Modeling Relationships

There are several ways to implement a logical relationship between distinct units of information with data services:

Data shape containment
Navigation functions

When containment is implemented in the data shape, it means that the XML data type of the data service is nested; that is, one element is the parent of another element. For example, in the following sample a customer element contains orders:

<customer>
   <customerId>...</customerId>
   <customerName>...</customerName>
   <orders>
      <order>...</order>
      <orderId>...</orderId>
   </orders>
</customer>

A diagram of this XML structure would be:

Customer Data Service functions

In this type of containment, the parent-child hierarchy between the customer and order is locked into the data shape. This nesting might make sense for most applications, particularly those oriented by customer. However, other applications may benefit from an orders-oriented view of the data. For example, an inventory application may prefer to work with the data in an orders-first fashion, with the customer as a child element of each order.

Customer Data Service functions

Conceptually, in this case it could also be said that an Order is not existence-dependent on a Customer.
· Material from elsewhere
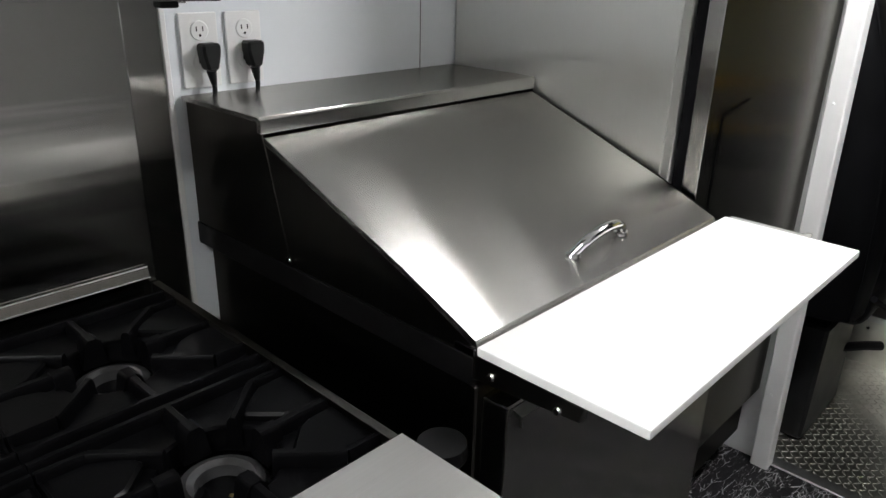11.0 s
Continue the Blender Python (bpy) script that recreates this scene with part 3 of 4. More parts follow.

If a Customer deleted, it may not necessarily follow that the customer's deleted should be deleted as well.

Alternatively, other relationships do not require this type of hierarchical flexibility. In most cases, this also implies that the business entity's existence does depend on the existence of the parent. For example, consider an order that contains items.

Customer Data Service functions

In most logical data models, it would not make sense to have an item outside of the context of the order that contains it. When deleting an order, it is safe to say that composing order items would need to be deleted as well.

The choice when modeling such containment either through a relationship or through data shape nesting is informed by these considerations. When choosing whether to model containment either through data shape nesting or using relationships, it is recommended that:

Existence-dependent entities are modeled as nested elements.
Existence-independent entities are modeled as relationships.

By modeling independent entities with bi-directional relationships, data service users and designers can easily specialize the logical hierarchy between business entities as best suited for their applications.